> **What the task asks**: Return the line containing "# ---- helpers", the line containing "pose from metres", and every line between them, exactly as they stand. Output nothing else.
##########
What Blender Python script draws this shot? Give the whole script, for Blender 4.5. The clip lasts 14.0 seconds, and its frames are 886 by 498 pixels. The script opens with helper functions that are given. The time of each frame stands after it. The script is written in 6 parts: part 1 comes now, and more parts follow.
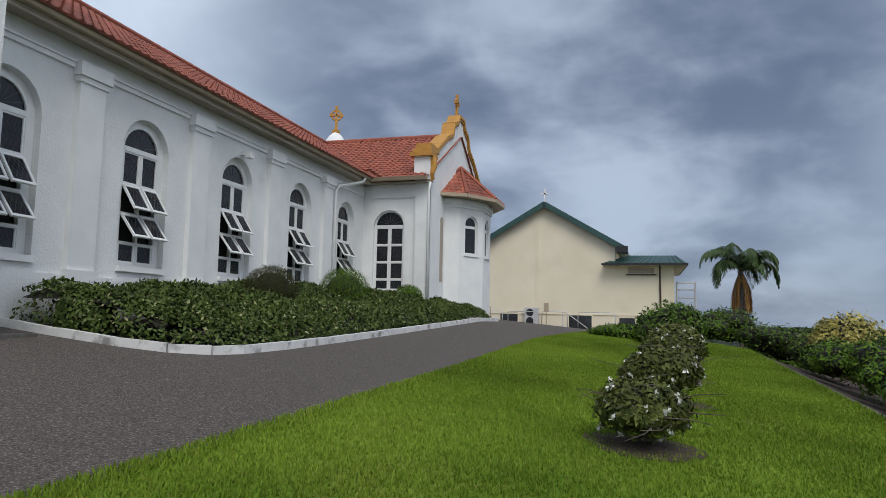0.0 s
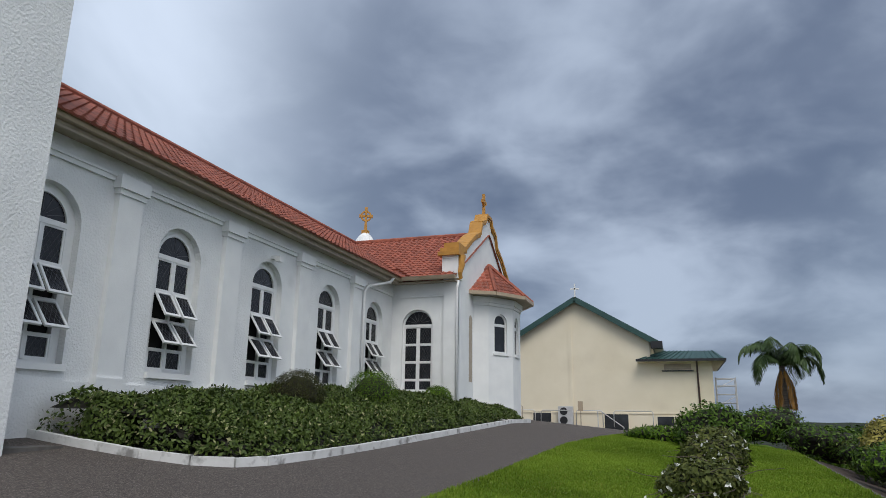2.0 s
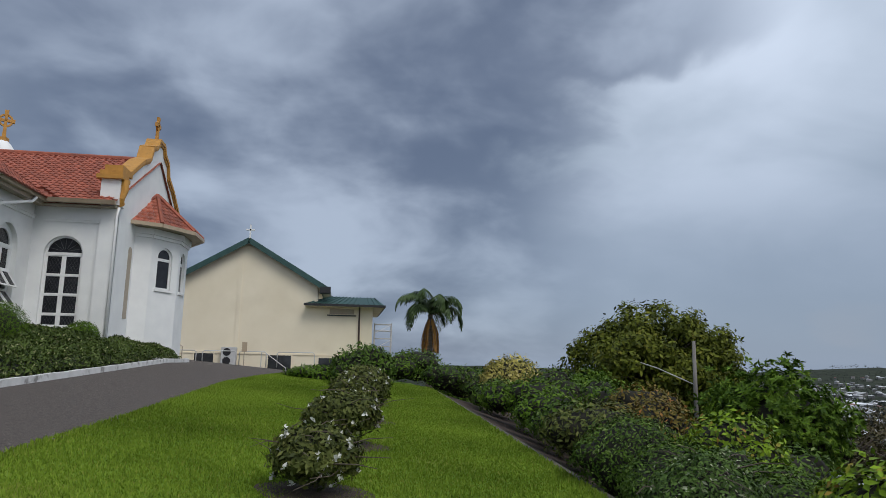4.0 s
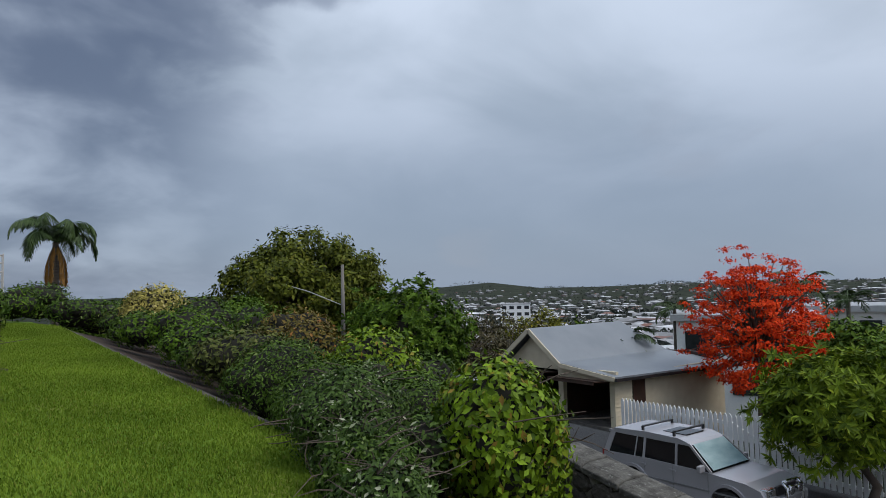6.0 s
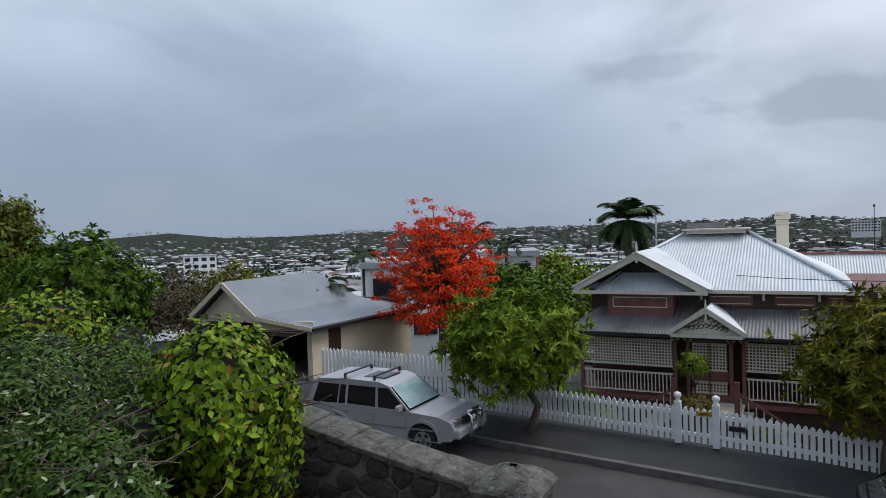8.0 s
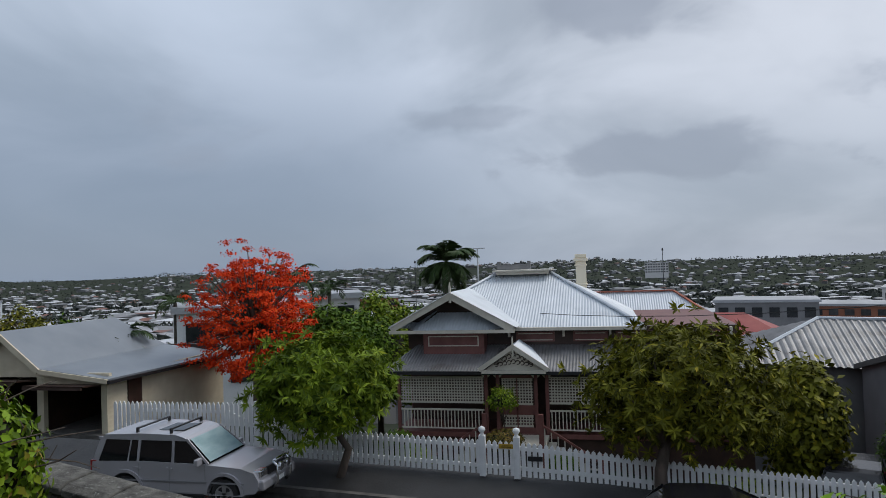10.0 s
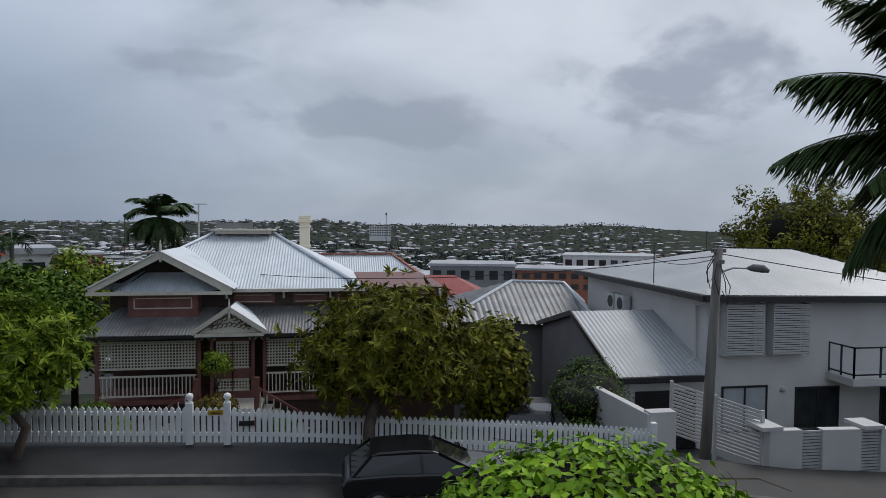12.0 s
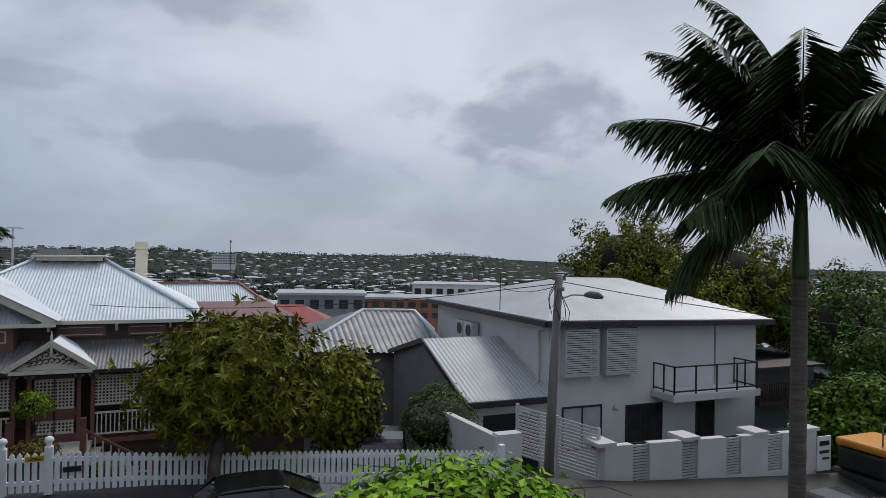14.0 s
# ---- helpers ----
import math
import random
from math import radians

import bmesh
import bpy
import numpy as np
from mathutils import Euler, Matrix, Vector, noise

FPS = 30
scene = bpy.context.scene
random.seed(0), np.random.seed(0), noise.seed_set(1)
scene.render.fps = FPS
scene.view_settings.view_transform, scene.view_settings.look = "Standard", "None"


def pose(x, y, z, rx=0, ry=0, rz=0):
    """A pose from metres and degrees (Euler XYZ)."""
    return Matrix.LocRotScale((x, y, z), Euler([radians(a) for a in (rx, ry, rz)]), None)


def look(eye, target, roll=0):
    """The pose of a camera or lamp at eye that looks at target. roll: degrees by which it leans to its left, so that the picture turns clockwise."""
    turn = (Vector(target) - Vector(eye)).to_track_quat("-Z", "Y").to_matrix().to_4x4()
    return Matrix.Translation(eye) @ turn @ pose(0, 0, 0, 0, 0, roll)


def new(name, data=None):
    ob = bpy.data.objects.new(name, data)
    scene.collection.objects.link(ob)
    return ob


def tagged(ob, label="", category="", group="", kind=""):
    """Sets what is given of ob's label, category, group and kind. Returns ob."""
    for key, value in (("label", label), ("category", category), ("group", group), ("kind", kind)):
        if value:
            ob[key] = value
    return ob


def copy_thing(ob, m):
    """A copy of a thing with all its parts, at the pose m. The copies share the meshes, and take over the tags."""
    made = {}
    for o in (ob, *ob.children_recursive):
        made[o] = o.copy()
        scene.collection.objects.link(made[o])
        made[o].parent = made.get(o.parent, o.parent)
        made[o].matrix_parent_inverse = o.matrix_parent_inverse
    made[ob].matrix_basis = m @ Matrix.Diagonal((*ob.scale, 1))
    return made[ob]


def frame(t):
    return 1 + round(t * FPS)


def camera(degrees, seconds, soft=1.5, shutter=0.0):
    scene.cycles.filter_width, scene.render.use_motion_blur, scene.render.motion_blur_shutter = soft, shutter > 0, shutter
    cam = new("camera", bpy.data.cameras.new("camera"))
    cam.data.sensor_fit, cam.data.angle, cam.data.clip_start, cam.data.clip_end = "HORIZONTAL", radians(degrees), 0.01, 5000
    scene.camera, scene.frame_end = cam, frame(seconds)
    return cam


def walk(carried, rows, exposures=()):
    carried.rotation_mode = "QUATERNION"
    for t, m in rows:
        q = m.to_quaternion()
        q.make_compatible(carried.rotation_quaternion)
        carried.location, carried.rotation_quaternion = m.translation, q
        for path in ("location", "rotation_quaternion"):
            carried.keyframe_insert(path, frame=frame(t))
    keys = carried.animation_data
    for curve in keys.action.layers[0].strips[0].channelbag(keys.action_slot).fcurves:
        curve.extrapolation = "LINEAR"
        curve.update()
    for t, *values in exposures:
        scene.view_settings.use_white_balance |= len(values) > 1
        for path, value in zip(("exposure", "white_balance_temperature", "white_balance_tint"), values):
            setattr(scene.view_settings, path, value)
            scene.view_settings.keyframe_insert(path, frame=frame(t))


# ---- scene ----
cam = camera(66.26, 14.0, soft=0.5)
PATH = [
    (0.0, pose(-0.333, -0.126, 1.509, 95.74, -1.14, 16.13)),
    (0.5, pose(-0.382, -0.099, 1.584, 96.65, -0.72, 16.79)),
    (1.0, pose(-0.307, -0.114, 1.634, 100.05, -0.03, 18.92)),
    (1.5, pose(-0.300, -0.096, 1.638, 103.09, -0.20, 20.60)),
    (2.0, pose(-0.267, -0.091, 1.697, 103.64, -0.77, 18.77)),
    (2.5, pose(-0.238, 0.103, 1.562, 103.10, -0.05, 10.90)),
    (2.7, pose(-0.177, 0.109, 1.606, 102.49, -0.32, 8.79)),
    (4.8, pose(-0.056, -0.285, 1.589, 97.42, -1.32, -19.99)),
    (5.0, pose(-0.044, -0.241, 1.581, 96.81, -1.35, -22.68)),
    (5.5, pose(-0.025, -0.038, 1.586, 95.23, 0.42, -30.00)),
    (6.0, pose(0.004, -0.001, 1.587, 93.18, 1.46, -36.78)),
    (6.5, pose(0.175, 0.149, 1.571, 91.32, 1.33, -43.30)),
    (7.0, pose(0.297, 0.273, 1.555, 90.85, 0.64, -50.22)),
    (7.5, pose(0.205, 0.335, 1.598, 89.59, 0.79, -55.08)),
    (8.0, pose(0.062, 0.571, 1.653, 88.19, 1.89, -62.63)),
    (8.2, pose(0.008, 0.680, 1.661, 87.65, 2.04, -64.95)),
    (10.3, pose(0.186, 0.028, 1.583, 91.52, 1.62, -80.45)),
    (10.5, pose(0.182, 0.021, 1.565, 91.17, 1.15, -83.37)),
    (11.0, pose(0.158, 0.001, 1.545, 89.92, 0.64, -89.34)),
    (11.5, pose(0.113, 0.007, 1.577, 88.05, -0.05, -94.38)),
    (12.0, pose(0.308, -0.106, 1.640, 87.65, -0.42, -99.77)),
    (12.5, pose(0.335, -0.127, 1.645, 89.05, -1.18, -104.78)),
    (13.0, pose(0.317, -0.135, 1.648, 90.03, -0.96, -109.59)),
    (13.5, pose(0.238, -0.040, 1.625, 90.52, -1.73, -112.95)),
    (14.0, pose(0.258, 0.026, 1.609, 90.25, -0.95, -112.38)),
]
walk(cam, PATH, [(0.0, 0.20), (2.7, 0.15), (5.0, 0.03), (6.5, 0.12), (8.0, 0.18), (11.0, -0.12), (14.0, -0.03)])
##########
> **Exercise response**:
# ---- helpers ----
import math
import random
from math import radians

import bmesh
import bpy
import numpy as np
from mathutils import Euler, Matrix, Vector, noise

FPS = 30
scene = bpy.context.scene
random.seed(0), np.random.seed(0), noise.seed_set(1)
scene.render.fps = FPS
scene.view_settings.view_transform, scene.view_settings.look = "Standard", "None"


def pose(x, y, z, rx=0, ry=0, rz=0):
    """A pose from metres and degrees (Euler XYZ)."""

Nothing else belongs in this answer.